## [TASK BRIEF]
Leave out the pictures, then reproduce the rest of the material exactly.
□ □ □ □ □ □ □
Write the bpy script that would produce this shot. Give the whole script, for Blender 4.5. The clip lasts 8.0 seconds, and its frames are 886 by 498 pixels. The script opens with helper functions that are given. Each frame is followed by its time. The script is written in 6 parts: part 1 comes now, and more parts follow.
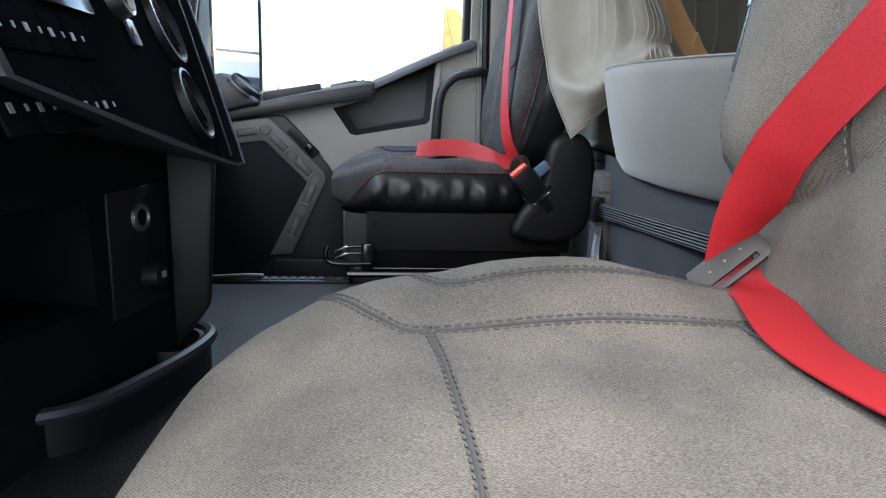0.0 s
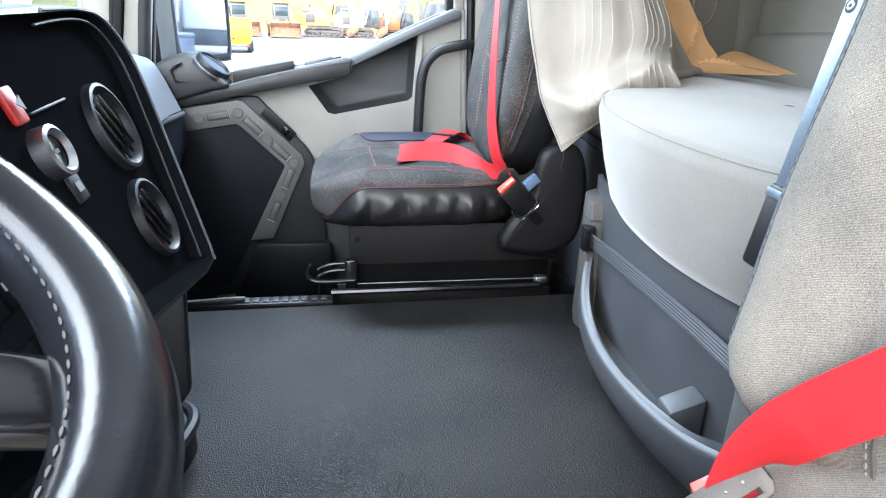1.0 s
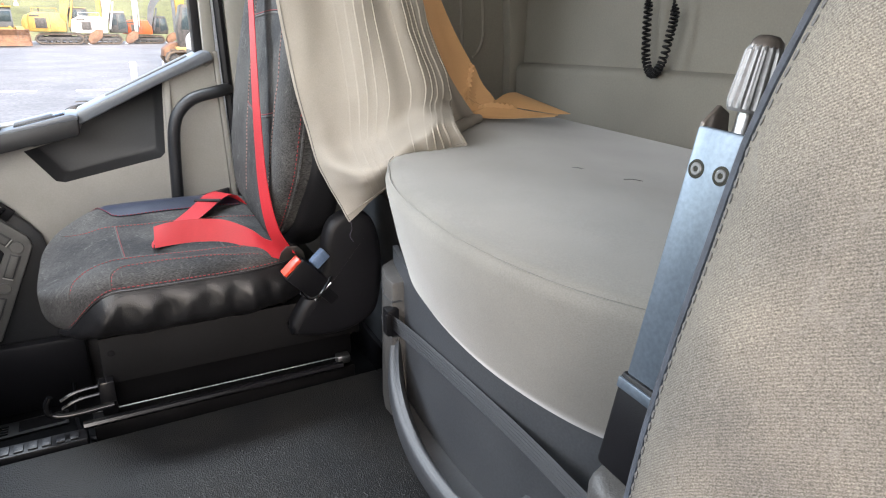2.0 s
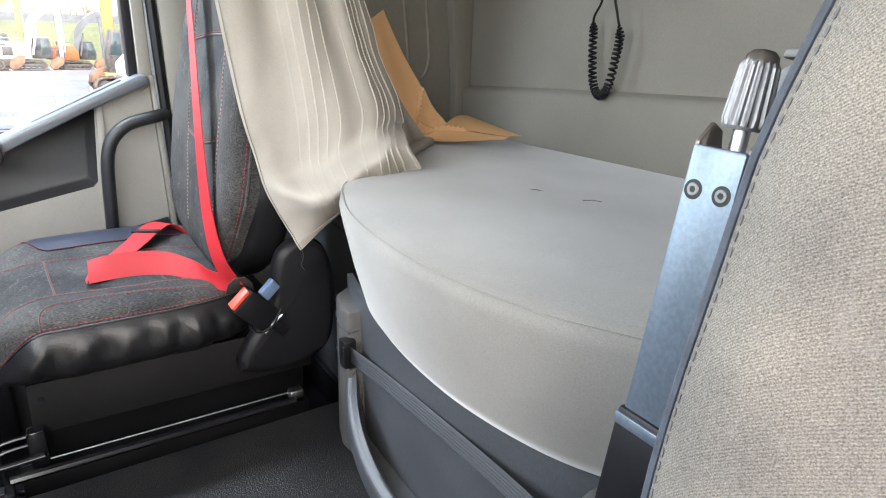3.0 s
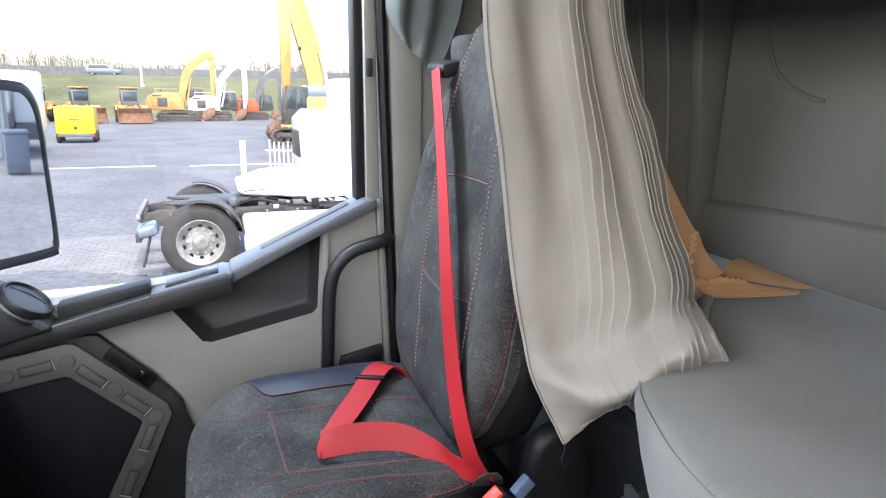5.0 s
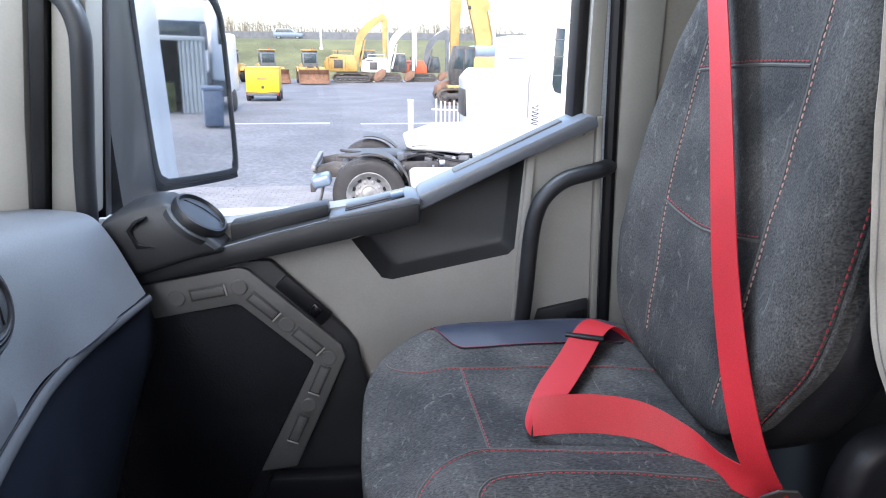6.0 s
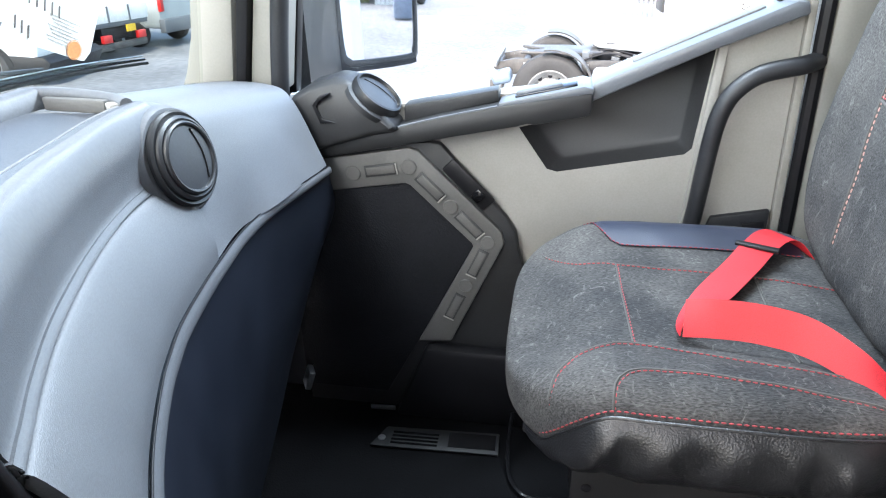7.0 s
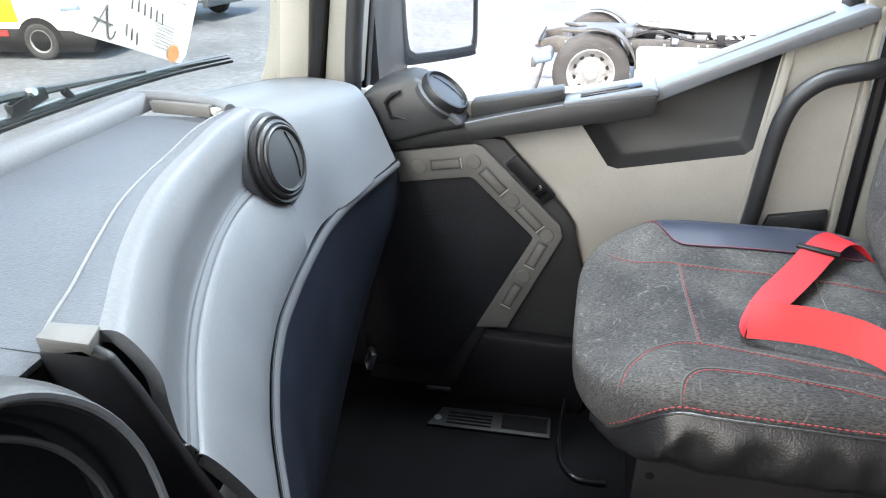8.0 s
□ □ □ □ □ □ □
## [EXERCISE RESULT]
Write the bpy script that would produce this shot. Give the whole script, for Blender 4.5. The clip lasts 8.0 seconds, and its frames are 886 by 498 pixels. The script opens with helper functions that are given. Each frame is followed by its time. The script is written in 6 parts: part 1 comes now, and more parts follow.
0.0 s
1.0 s
2.0 s
3.0 s
5.0 s
6.0 s
7.0 s
8.0 s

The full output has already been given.